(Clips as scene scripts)
§ §

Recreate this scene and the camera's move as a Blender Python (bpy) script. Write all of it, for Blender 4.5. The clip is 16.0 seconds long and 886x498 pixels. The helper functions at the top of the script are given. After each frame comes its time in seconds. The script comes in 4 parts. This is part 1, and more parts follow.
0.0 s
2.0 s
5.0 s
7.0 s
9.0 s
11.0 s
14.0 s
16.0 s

§ §

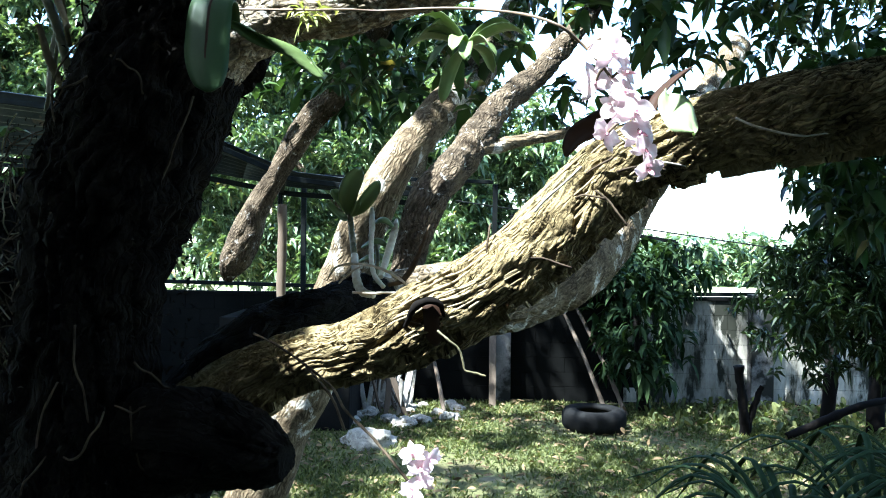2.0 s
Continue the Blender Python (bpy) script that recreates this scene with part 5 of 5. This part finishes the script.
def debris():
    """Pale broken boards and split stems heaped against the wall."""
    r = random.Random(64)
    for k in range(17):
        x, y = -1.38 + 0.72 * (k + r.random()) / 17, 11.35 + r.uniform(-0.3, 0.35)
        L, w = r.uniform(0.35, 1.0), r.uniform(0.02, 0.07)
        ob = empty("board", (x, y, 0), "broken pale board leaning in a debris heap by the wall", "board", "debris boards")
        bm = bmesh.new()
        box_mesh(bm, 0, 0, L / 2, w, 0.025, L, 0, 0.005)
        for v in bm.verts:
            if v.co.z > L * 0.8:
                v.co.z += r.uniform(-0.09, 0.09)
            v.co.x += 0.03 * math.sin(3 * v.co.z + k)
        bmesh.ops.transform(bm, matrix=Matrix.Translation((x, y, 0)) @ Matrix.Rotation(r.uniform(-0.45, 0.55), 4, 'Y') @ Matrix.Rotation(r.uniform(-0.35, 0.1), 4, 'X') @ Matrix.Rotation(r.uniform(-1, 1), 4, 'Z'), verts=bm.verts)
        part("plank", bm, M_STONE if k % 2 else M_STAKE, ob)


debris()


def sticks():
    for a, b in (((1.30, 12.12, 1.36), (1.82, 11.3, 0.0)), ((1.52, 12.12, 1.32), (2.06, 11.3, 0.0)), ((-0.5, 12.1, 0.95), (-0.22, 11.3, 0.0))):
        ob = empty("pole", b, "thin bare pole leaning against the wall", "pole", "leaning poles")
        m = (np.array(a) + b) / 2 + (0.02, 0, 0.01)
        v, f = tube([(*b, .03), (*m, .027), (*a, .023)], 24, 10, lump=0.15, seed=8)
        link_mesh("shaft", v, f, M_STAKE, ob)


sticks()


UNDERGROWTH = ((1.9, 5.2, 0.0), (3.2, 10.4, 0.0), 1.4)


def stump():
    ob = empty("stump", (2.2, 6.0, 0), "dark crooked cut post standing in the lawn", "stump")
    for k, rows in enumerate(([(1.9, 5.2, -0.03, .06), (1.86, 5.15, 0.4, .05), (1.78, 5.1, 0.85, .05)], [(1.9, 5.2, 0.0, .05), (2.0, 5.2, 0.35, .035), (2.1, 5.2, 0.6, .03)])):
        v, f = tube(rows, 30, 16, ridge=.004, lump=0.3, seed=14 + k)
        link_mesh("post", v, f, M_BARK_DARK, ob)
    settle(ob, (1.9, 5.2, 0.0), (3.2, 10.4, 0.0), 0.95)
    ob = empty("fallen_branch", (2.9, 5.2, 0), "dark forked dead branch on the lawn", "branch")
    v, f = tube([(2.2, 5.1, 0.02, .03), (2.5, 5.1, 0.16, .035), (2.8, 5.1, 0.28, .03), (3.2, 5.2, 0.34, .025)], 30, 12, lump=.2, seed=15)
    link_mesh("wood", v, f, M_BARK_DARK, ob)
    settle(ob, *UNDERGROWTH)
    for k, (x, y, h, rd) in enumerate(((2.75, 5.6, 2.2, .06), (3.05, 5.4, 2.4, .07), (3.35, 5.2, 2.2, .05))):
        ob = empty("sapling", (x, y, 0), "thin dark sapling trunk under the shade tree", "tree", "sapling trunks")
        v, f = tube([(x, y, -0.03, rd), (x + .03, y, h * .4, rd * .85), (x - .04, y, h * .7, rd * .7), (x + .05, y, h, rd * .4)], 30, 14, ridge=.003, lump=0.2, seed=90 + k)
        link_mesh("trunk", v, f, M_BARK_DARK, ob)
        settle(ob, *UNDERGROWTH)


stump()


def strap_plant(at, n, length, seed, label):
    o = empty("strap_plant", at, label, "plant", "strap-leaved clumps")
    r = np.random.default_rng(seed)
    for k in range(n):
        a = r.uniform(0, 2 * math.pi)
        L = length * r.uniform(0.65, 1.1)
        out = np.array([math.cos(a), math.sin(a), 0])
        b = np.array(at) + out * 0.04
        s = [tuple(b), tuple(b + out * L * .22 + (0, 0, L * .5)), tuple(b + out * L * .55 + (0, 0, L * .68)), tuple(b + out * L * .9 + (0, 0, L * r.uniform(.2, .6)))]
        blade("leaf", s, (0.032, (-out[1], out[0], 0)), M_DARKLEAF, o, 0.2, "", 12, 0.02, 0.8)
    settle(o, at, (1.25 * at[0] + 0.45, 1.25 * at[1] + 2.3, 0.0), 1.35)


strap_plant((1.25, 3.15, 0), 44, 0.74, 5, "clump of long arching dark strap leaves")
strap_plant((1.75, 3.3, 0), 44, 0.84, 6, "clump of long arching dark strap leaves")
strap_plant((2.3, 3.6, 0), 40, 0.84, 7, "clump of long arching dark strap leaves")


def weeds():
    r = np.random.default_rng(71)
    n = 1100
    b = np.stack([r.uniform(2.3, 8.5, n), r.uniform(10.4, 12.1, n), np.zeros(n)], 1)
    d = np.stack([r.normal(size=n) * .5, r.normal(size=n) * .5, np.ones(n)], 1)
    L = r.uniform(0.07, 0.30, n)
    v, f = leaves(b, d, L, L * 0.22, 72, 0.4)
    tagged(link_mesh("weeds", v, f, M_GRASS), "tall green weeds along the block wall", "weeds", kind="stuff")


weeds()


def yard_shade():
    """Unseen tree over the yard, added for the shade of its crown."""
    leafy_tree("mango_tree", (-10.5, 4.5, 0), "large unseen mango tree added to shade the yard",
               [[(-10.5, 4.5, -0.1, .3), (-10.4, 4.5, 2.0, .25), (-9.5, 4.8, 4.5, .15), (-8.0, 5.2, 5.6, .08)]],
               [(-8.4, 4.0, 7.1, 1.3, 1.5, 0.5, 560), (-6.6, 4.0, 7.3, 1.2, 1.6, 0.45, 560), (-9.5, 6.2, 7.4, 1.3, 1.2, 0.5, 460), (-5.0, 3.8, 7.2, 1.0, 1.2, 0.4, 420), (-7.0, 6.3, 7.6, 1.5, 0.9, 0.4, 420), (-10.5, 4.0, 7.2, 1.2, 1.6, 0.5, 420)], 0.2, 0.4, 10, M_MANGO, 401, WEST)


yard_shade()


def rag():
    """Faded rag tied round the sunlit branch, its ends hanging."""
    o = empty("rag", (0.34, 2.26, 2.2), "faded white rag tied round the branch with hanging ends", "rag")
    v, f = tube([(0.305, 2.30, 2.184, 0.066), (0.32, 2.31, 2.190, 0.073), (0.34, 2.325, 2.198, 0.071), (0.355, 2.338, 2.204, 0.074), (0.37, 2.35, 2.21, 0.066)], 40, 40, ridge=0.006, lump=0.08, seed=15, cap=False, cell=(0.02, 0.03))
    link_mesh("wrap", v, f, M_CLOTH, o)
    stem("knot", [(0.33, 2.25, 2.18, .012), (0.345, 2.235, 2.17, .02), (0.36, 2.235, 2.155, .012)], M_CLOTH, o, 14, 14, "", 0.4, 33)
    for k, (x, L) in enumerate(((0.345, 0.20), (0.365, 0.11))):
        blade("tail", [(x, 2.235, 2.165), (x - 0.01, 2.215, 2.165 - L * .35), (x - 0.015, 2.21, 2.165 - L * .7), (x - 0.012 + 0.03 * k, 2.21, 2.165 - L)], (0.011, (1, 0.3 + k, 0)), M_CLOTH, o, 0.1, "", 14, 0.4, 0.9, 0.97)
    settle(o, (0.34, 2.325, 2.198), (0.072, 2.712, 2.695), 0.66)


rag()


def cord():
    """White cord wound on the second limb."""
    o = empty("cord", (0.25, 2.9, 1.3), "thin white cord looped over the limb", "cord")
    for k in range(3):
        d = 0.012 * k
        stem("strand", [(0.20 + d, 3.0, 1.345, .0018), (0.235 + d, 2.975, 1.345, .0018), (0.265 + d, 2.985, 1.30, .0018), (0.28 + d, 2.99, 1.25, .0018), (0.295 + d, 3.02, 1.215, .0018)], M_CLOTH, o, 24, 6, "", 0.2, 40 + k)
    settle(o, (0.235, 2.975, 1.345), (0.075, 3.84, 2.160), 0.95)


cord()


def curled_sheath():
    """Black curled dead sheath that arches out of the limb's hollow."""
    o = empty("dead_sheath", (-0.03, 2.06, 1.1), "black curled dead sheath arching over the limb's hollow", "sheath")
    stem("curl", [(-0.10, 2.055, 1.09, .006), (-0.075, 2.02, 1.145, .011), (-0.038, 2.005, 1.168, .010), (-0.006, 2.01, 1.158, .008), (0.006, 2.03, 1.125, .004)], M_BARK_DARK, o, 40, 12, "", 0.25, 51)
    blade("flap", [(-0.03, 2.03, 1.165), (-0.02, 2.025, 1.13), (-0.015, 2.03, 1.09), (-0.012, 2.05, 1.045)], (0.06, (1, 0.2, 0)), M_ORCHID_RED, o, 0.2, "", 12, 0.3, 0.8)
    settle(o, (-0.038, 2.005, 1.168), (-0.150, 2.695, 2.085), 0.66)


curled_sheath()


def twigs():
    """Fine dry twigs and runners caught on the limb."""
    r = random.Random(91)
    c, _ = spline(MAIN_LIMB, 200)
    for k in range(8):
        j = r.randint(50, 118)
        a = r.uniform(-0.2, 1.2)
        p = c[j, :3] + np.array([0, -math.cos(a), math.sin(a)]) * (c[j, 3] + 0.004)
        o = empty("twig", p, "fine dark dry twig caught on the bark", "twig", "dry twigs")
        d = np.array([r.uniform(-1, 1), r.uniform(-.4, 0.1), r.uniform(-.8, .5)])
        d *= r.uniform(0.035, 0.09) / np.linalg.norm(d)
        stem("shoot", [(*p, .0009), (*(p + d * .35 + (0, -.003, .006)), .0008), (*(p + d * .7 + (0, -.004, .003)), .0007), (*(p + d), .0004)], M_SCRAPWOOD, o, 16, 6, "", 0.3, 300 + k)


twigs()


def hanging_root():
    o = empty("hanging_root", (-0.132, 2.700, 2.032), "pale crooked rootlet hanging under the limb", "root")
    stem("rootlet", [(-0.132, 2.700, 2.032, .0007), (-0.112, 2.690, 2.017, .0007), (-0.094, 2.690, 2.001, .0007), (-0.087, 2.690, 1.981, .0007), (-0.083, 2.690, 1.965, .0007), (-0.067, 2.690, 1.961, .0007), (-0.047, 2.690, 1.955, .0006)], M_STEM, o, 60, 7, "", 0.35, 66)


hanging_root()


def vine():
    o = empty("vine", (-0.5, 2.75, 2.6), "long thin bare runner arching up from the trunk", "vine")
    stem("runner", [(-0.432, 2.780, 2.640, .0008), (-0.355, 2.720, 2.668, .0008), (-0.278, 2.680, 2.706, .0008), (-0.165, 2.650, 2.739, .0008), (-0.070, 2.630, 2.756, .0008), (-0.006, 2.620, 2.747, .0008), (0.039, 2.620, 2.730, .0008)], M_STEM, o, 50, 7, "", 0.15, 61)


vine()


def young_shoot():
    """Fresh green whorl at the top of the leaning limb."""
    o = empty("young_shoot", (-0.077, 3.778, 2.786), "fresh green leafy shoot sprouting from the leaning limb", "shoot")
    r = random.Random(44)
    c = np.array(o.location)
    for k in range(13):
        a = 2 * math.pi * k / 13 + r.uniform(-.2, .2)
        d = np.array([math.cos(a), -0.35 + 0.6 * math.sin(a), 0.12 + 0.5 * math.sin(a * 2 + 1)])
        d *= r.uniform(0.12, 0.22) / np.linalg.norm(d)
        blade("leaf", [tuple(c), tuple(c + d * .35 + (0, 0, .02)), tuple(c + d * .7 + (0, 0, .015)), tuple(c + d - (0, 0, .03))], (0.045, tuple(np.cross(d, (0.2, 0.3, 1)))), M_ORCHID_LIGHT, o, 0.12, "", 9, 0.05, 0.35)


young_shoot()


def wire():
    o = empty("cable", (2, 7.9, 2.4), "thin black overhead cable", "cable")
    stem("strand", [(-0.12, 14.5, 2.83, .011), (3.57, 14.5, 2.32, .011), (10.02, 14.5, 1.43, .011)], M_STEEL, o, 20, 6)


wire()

§ §

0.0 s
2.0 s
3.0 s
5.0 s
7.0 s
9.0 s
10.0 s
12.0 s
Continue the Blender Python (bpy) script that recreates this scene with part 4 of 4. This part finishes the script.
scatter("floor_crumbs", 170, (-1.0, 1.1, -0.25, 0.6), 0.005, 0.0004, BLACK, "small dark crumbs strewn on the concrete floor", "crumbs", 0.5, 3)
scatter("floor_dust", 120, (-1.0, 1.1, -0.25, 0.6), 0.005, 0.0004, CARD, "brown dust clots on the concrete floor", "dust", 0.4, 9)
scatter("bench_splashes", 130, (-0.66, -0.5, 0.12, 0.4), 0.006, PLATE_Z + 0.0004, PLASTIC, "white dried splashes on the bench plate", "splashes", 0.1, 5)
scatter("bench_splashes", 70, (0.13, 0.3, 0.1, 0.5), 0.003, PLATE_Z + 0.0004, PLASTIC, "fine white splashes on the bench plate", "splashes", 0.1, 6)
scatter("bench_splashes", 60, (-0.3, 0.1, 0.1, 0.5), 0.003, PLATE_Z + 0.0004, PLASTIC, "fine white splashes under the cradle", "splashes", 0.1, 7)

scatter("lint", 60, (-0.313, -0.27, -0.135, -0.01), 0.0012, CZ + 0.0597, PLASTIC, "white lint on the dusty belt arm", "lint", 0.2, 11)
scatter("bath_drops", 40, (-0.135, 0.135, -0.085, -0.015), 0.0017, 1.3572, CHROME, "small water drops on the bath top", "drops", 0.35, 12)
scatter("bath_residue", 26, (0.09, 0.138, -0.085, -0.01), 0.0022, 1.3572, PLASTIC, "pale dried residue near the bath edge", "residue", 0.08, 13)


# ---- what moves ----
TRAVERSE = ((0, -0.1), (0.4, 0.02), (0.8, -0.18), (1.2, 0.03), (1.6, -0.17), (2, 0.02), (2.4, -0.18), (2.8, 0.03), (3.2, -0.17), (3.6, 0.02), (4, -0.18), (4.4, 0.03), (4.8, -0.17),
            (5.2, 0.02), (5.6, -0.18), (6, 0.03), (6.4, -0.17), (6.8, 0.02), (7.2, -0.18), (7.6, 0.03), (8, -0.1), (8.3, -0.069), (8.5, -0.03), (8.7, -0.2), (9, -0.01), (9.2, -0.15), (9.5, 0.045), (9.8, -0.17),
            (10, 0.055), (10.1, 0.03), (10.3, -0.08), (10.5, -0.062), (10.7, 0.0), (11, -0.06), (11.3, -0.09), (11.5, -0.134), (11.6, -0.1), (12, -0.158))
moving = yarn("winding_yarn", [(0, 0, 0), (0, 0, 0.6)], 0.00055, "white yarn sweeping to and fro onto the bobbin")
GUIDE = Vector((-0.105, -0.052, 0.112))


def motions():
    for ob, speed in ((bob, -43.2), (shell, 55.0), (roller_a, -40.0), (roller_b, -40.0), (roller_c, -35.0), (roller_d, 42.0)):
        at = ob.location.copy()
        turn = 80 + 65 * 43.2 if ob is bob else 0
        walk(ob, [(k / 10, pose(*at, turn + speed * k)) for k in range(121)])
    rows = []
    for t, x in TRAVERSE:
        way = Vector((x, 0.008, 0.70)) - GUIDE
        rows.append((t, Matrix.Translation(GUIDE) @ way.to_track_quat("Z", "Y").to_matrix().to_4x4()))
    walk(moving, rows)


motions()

§ §

» Short exercise
Transcribe, word for word, every line from the line with "5. This part finishes the script." to the line with "UNDERGROWTH = ((1.9, 5.2, 0.0), (3.2, 10.4, 0.0), 1.4)", inclusive, and output nothing else.

» Answer in full
Continue the Blender Python (bpy) script that recreates this scene with part 5 of 5. This part finishes the script.
def debris():
    """Pale broken boards and split stems heaped against the wall."""
    r = random.Random(64)
    for k in range(17):
        x, y = -1.38 + 0.72 * (k + r.random()) / 17, 11.35 + r.uniform(-0.3, 0.35)
        L, w = r.uniform(0.35, 1.0), r.uniform(0.02, 0.07)
        ob = empty("board", (x, y, 0), "broken pale board leaning in a debris heap by the wall", "board", "debris boards")
        bm = bmesh.new()
        box_mesh(bm, 0, 0, L / 2, w, 0.025, L, 0, 0.005)
        for v in bm.verts:
            if v.co.z > L * 0.8:
                v.co.z += r.uniform(-0.09, 0.09)
            v.co.x += 0.03 * math.sin(3 * v.co.z + k)
        bmesh.ops.transform(bm, matrix=Matrix.Translation((x, y, 0)) @ Matrix.Rotation(r.uniform(-0.45, 0.55), 4, 'Y') @ Matrix.Rotation(r.uniform(-0.35, 0.1), 4, 'X') @ Matrix.Rotation(r.uniform(-1, 1), 4, 'Z'), verts=bm.verts)
        part("plank", bm, M_STONE if k % 2 else M_STAKE, ob)


debris()


def sticks():
    for a, b in (((1.30, 12.12, 1.36), (1.82, 11.3, 0.0)), ((1.52, 12.12, 1.32), (2.06, 11.3, 0.0)), ((-0.5, 12.1, 0.95), (-0.22, 11.3, 0.0))):
        ob = empty("pole", b, "thin bare pole leaning against the wall", "pole", "leaning poles")
        m = (np.array(a) + b) / 2 + (0.02, 0, 0.01)
        v, f = tube([(*b, .03), (*m, .027), (*a, .023)], 24, 10, lump=0.15, seed=8)
        link_mesh("shaft", v, f, M_STAKE, ob)


sticks()


UNDERGROWTH = ((1.9, 5.2, 0.0), (3.2, 10.4, 0.0), 1.4)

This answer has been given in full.